─── INFORMATION PROVIDED
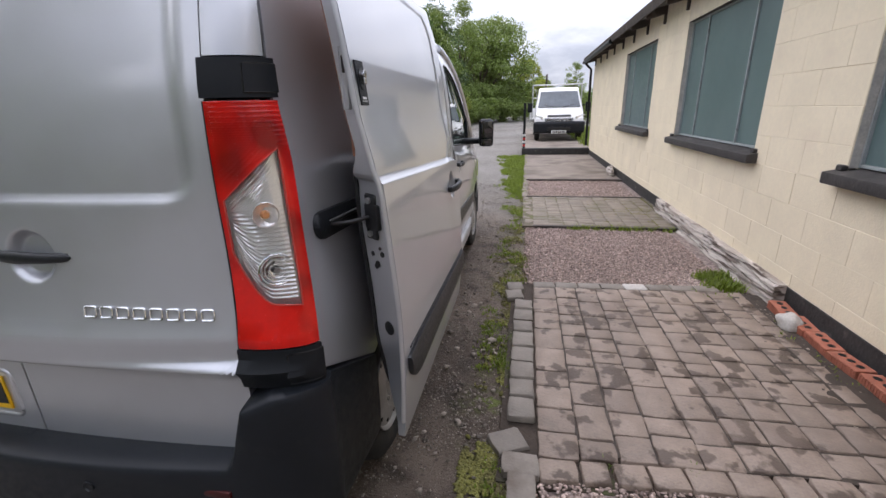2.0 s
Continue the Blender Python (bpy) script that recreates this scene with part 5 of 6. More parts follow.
for y in (1.255, 1.745, 2.162):
    for z in (1.512, 1.628):
        cyl("screw", (0.701, y, z - 0.487), (0.7032, y, z - 0.487), 0.0036, SCREW, upper, 8)
    for z in (1.095, 1.255):
        cyl("screw", (0.699, y, z - 0.487), (0.7015, y, z - 0.487), 0.0036, SCREW, lower, 8)
for y, z in ((1.50, 1.10), (1.60, 1.262), (1.90, 1.09), (1.98, 1.255), (1.40, 1.262)):
    cyl("screw", (0.699, y, z - 0.487), (0.7015, y, z - 0.487), 0.0032, SCREW, lower, 8)
# dark cracks in the worn faces
for y0, z0, ln in ((1.29, 1.598, .05), (1.27, 1.575, .03), (1.36, 1.577, .045), (1.44, 1.575, .04), (1.30, 1.535, .05), (1.42, 1.545, .03), (1.97, 1.565, .05), (2.08, 1.568, .05)):
    box("crack", 0.7015, 0.7028, y0, y0 + ln, z0 - 0.487 - .001, z0 - 0.487 + .001, DARKWOOD, upper, 0)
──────
AIM OF THE EXERCISE -> Everything from the line containing "Continue the Blender" through the final line of the listing, inclusive, must be reproduced exactly; leave out the rest.

EXPECTED ANSWER ->
Continue the Blender Python (bpy) script that recreates this scene with part 5 of 6. More parts follow.
for y in (1.255, 1.745, 2.162):
    for z in (1.512, 1.628):
        cyl("screw", (0.701, y, z - 0.487), (0.7032, y, z - 0.487), 0.0036, SCREW, upper, 8)
    for z in (1.095, 1.255):
        cyl("screw", (0.699, y, z - 0.487), (0.7015, y, z - 0.487), 0.0036, SCREW, lower, 8)
for y, z in ((1.50, 1.10), (1.60, 1.262), (1.90, 1.09), (1.98, 1.255), (1.40, 1.262)):
    cyl("screw", (0.699, y, z - 0.487), (0.7015, y, z - 0.487), 0.0032, SCREW, lower, 8)
# dark cracks in the worn faces
for y0, z0, ln in ((1.29, 1.598, .05), (1.27, 1.575, .03), (1.36, 1.577, .045), (1.44, 1.575, .04), (1.30, 1.535, .05), (1.42, 1.545, .03), (1.97, 1.565, .05), (2.08, 1.568, .05)):
    box("crack", 0.7015, 0.7028, y0, y0 + ln, z0 - 0.487 - .001, z0 - 0.487 + .001, DARKWOOD, upper, 0)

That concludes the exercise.